→ **GOAL**: Return only the stretch of the material below that begins with the line containing "# ---- helpers" and ends with the line containing "pose from metres", exactly; both of those lines belong to it.

— Start DATA EXTRACT —

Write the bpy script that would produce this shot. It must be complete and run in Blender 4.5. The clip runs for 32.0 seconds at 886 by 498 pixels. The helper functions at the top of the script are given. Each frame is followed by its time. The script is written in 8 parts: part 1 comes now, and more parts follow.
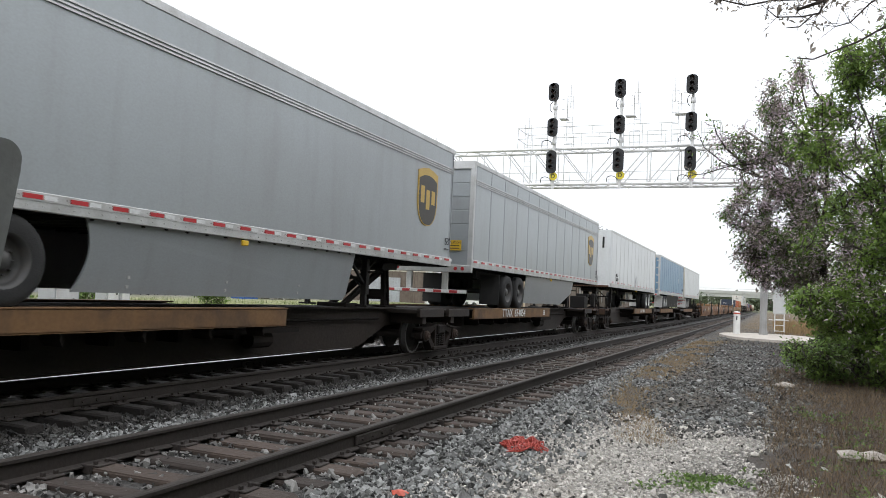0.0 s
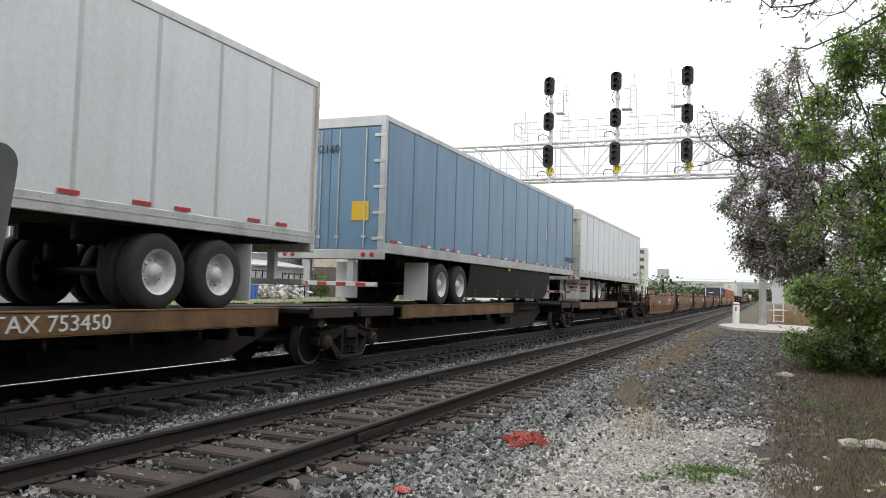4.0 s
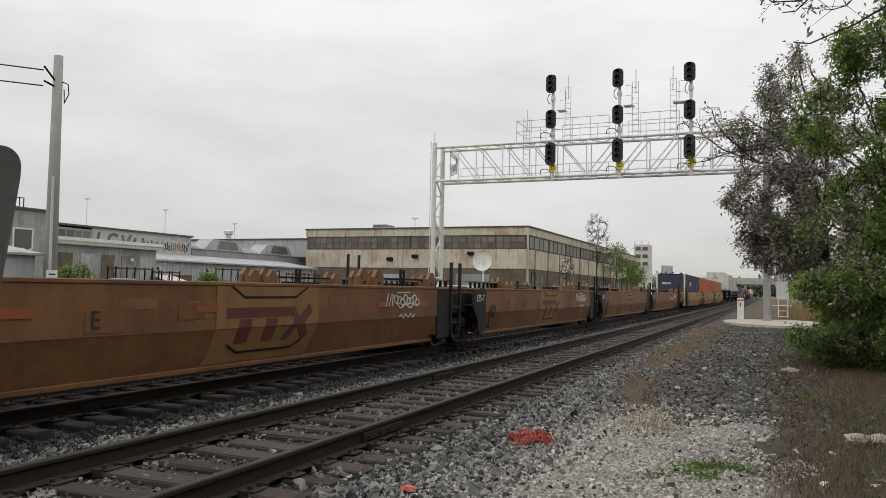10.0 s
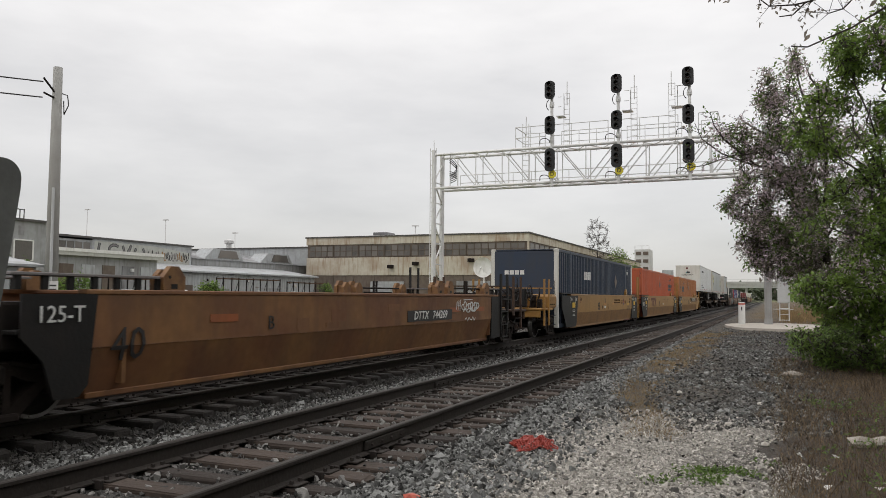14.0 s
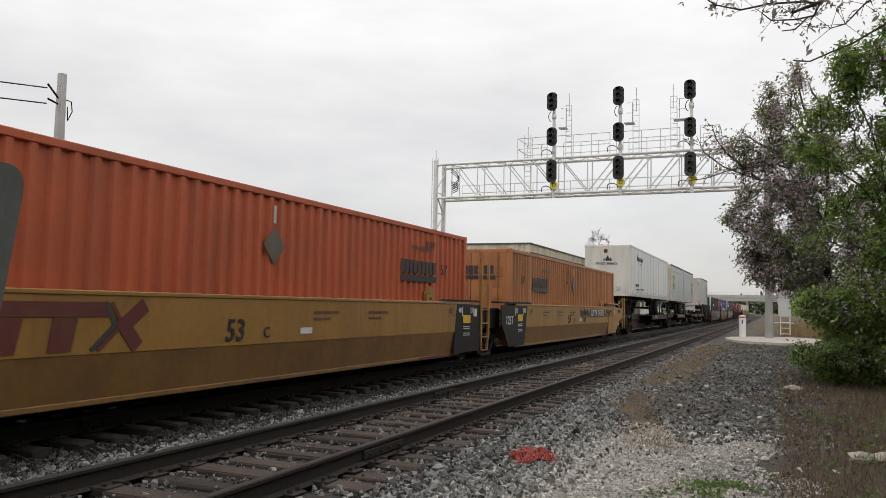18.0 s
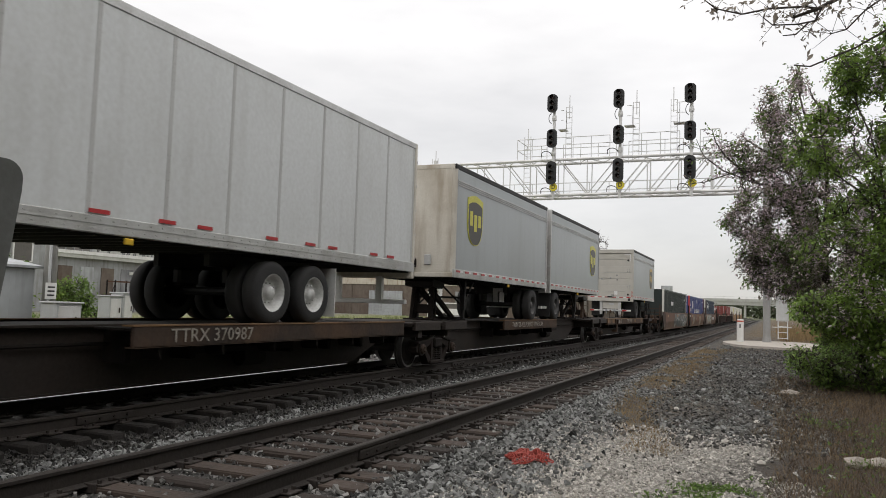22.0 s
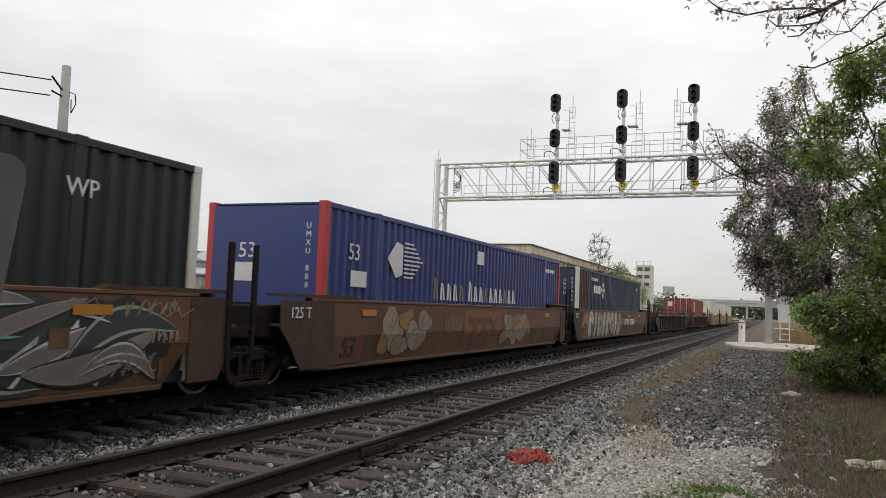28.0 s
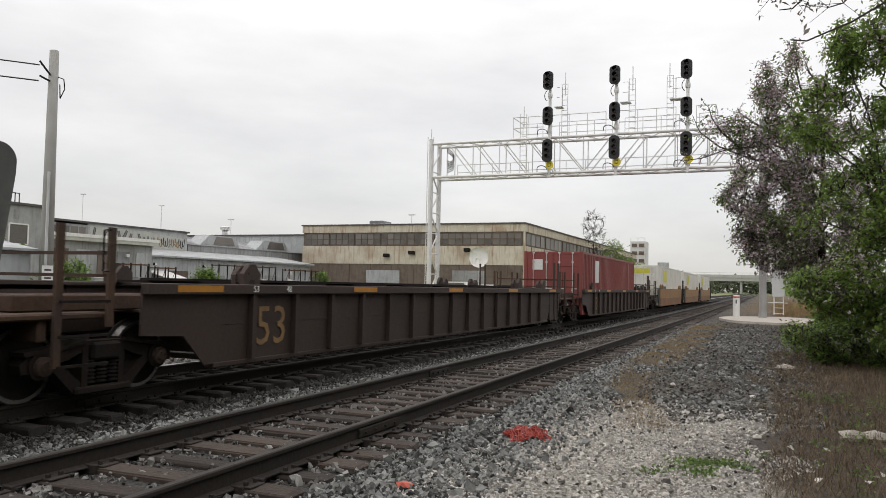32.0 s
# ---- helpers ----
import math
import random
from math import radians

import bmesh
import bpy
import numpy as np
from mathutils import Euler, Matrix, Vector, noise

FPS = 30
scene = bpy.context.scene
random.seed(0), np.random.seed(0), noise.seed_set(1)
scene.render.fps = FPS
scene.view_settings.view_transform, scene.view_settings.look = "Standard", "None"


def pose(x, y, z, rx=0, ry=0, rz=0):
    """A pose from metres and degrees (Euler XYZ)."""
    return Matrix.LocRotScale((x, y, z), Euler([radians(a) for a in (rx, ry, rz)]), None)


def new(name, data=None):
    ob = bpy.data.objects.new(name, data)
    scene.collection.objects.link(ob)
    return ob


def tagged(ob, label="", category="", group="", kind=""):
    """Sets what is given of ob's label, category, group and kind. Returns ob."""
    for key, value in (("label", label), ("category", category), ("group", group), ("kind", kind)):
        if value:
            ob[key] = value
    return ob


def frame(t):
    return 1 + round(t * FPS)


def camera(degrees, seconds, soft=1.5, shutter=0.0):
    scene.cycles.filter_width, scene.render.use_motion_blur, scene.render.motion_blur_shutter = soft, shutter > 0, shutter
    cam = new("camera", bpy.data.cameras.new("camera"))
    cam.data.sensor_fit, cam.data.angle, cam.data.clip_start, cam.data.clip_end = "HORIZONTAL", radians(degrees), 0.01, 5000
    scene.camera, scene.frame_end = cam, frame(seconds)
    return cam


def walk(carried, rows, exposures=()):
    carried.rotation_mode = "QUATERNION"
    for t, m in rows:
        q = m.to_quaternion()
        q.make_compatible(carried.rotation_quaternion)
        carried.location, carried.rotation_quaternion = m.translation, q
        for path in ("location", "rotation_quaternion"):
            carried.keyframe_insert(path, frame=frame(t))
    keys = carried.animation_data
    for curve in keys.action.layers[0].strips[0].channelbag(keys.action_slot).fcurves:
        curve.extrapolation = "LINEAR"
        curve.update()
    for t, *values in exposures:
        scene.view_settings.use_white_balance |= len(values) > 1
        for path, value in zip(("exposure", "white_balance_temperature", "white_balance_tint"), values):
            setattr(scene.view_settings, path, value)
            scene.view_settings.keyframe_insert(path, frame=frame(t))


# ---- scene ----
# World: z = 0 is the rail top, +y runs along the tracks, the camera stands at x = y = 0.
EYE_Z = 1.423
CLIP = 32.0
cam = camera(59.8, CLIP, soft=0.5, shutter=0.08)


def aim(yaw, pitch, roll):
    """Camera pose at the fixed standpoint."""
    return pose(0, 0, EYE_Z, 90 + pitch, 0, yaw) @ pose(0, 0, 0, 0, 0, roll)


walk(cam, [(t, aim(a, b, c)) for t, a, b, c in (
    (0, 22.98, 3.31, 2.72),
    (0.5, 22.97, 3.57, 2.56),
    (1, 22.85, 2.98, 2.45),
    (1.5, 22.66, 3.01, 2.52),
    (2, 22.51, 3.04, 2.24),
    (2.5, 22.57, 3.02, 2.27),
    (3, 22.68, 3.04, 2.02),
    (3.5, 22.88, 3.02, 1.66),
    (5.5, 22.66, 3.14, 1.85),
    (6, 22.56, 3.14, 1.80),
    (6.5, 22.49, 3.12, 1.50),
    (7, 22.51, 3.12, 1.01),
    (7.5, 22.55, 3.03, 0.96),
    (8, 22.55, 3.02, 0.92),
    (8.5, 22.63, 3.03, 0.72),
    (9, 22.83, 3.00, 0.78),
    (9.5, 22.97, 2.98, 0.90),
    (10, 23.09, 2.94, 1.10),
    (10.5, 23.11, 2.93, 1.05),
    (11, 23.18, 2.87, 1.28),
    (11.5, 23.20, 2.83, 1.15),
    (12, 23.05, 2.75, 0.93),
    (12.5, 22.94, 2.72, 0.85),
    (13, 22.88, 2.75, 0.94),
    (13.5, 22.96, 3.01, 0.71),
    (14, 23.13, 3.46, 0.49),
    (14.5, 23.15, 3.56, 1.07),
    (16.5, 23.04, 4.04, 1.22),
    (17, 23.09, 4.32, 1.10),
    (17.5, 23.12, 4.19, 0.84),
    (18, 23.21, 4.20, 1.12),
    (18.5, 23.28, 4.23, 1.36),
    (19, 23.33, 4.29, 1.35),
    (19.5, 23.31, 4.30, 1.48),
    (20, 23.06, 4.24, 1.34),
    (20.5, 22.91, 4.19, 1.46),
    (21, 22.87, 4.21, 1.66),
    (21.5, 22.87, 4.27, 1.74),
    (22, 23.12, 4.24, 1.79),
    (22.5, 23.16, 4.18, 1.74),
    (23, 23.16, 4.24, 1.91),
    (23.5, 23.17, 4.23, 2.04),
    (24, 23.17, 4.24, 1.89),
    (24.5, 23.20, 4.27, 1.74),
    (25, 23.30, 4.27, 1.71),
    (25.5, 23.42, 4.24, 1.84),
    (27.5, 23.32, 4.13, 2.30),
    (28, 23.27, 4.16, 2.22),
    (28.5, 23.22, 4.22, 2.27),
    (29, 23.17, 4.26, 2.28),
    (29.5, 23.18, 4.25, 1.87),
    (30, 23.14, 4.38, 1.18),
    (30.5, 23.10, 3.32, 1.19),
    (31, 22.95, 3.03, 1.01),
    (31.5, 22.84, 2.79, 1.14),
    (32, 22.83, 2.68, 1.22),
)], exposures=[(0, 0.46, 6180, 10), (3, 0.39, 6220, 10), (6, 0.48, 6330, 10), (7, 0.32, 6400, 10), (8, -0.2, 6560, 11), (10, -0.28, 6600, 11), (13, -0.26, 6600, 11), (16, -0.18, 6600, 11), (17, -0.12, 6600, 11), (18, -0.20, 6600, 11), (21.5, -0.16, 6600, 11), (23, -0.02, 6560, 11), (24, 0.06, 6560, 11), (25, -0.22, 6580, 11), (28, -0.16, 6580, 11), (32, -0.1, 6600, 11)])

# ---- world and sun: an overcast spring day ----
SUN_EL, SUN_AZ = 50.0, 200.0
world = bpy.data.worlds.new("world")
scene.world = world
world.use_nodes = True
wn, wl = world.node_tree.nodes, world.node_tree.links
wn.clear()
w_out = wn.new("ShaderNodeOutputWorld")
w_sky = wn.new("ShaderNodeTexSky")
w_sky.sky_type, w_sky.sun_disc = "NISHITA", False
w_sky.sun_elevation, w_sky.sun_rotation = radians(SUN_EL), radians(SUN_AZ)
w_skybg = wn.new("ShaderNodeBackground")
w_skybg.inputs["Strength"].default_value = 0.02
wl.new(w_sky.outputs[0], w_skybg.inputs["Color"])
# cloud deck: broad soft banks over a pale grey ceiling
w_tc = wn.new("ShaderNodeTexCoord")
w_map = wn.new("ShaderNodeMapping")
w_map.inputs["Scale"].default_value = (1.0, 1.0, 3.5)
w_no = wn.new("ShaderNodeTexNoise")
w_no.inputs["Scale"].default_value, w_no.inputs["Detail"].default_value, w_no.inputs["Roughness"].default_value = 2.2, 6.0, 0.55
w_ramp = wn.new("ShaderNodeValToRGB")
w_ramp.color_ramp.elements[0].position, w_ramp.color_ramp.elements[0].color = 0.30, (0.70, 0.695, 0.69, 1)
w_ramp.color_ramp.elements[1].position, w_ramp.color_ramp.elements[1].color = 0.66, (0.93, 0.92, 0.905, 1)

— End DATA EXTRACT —

→ **WRITTEN REPLY**:
# ---- helpers ----
import math
import random
from math import radians

import bmesh
import bpy
import numpy as np
from mathutils import Euler, Matrix, Vector, noise

FPS = 30
scene = bpy.context.scene
random.seed(0), np.random.seed(0), noise.seed_set(1)
scene.render.fps = FPS
scene.view_settings.view_transform, scene.view_settings.look = "Standard", "None"


def pose(x, y, z, rx=0, ry=0, rz=0):
    """A pose from metres and degrees (Euler XYZ)."""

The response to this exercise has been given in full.